The construction industry’s 4.5% unemployment rate is the lowest it’s been in a decade. The trade group Associated General Contractors reported that in October, construction employment increased in only half of the states compared to the same month a year ago, “a total that would probably have been higher if workers were available,” said AGC’s economist Ken Simonson.

The MILL’s courses, which are each one semester (53 to 63 instructional hours), offer a career-training path that enables graduates to be nationally certified in the use of woodworking machines, manufacturing equipment, software, and production skills. Students work toward earning a Woodwork Career Alliance (WCA) Certification Passport, which equates to a national certification credential to operate woodworking machinery and apply lean manufacturing principles in any kind of secondary wood or other manufacturing setting.

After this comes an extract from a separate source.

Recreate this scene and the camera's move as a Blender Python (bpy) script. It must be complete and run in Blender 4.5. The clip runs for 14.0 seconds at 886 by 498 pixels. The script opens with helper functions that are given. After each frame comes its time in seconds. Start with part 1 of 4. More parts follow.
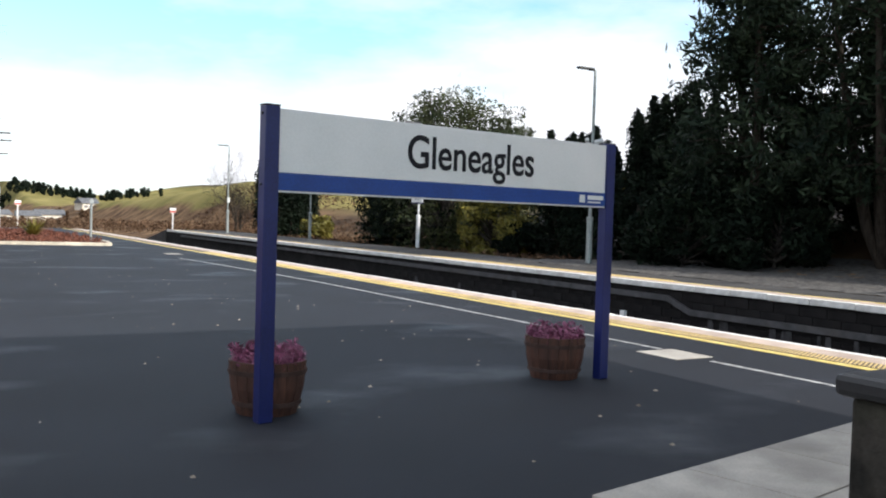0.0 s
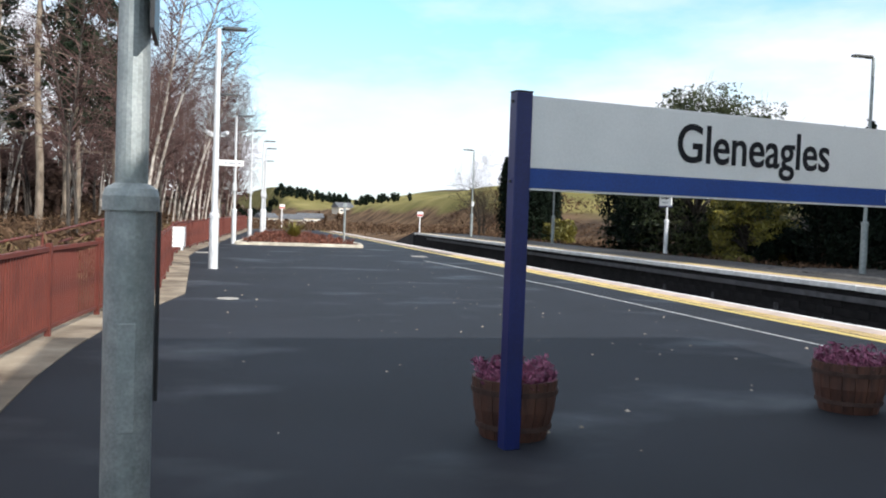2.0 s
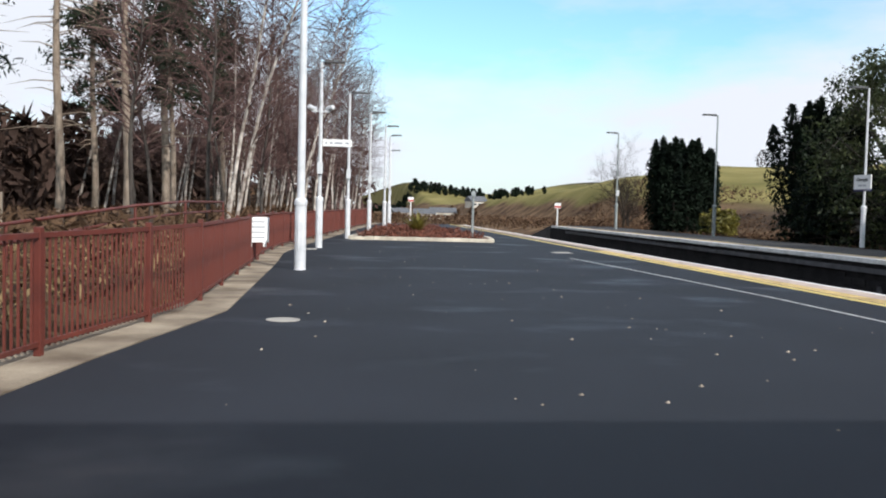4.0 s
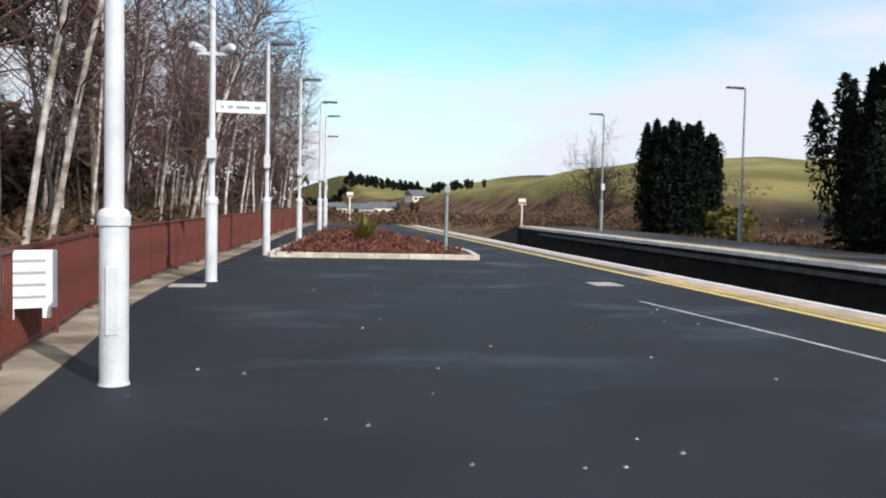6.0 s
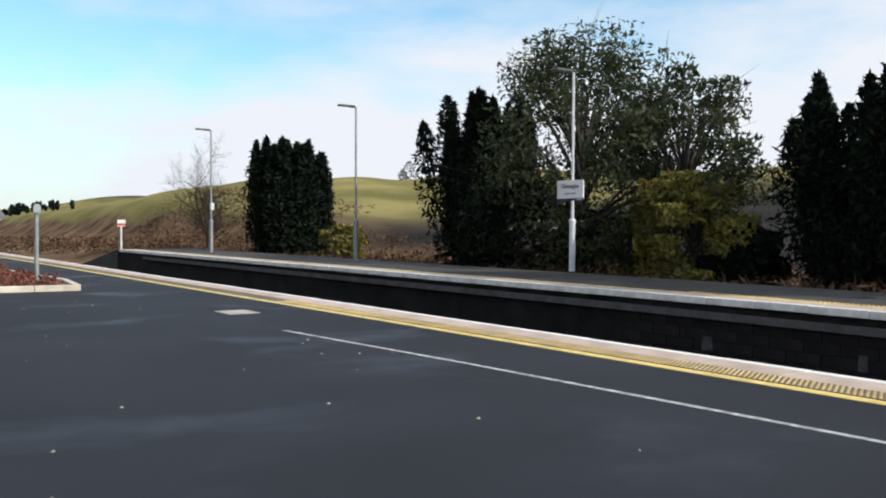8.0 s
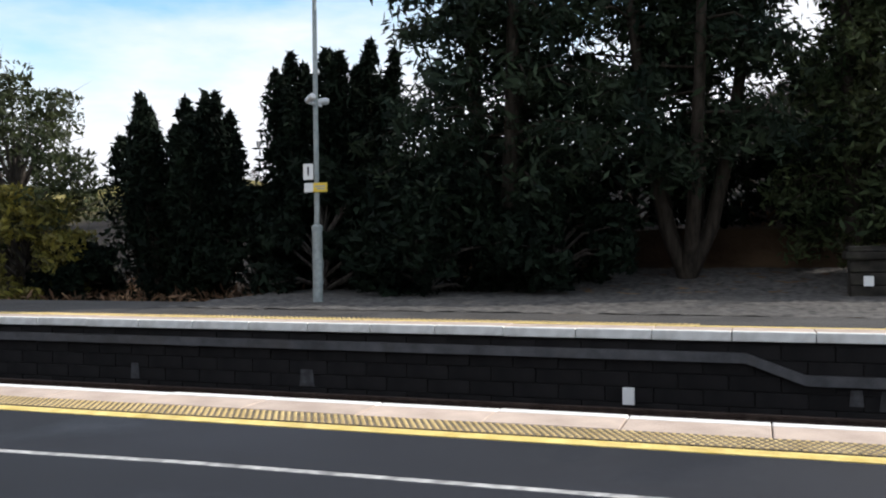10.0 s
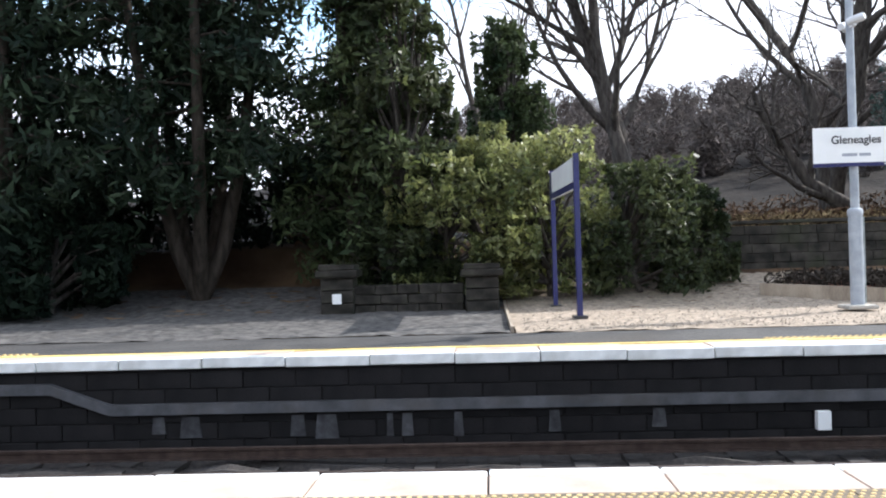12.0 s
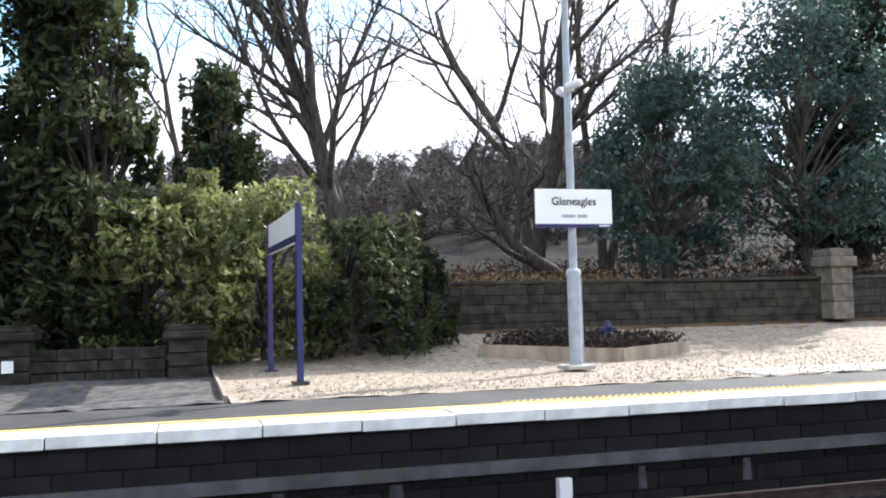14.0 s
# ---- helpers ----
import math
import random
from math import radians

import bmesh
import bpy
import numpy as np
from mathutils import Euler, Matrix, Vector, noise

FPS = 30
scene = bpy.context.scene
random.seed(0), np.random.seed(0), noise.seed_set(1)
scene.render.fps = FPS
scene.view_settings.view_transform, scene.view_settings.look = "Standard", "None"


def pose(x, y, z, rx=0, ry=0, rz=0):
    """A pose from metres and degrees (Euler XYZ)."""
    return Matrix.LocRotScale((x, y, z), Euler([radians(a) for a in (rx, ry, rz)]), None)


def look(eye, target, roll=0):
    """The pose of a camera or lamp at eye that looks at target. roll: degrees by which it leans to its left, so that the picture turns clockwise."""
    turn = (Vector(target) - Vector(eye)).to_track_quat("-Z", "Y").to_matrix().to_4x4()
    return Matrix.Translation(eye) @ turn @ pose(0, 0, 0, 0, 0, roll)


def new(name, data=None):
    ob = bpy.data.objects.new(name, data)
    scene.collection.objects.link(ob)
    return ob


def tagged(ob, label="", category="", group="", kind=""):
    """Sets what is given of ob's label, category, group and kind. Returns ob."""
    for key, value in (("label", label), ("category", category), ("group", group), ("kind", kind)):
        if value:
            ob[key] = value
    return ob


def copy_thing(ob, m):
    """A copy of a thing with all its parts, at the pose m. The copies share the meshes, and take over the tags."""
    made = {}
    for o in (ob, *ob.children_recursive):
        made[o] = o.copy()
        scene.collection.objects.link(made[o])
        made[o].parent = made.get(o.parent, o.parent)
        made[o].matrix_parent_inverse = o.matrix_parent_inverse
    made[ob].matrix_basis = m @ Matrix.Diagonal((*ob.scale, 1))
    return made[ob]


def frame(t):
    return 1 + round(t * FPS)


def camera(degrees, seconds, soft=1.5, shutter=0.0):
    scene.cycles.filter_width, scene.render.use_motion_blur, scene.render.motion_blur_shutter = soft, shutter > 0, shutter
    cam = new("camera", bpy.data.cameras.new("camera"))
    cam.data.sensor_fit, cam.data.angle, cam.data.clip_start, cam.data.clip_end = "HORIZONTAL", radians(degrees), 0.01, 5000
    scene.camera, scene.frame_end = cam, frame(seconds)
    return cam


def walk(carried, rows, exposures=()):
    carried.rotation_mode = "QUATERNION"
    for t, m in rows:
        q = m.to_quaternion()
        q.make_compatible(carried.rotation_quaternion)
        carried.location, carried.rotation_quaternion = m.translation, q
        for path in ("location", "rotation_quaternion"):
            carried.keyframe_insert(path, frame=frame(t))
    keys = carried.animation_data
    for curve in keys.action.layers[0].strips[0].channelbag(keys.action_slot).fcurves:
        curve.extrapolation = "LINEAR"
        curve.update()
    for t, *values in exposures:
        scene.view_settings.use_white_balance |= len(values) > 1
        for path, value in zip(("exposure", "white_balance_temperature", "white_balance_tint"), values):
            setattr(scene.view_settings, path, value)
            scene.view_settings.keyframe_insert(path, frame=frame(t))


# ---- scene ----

The MILL currently has two instructions for its woodworking courses, and two for its construction courses.

Public school students attend for free, with their school districts picking up the costs. Next year, the courses will be opened, on a fee basis, to military veterans and other people looking to get into the construction field.

On February 7-9, the MILL Academy will offer a three-day seminar for teachers and administrators who want to learn how to build support for an industrial arts program in their schools, including public-private partnerships. Participation in that session costs between $2,295 and $2,995 per person, with discounts for multiple enrollments from the same organization.

The MILL has the capacity to handle up to 1,000 students per semester, and Kistler thinks it can hit or exceed that number.

A condition of Stiles Manufacturing’s equipment donation was that the MILL be located within 15 minutes of Colorado Springs’ airport, and near restaurants and hotels, to abet the MILL's national recruitment efforts. An estimated 77,000 companies offer jobs that require Stiles tools. In February, Stiles is sending a contingent of employees and product users for training. Other manufacturers have indicated that they’d like to use the facility for the same purpose.

Kistler foresees the MILL National Training Center eventually becoming a vocational high school by day, and a place for continuing education by afternoon and night.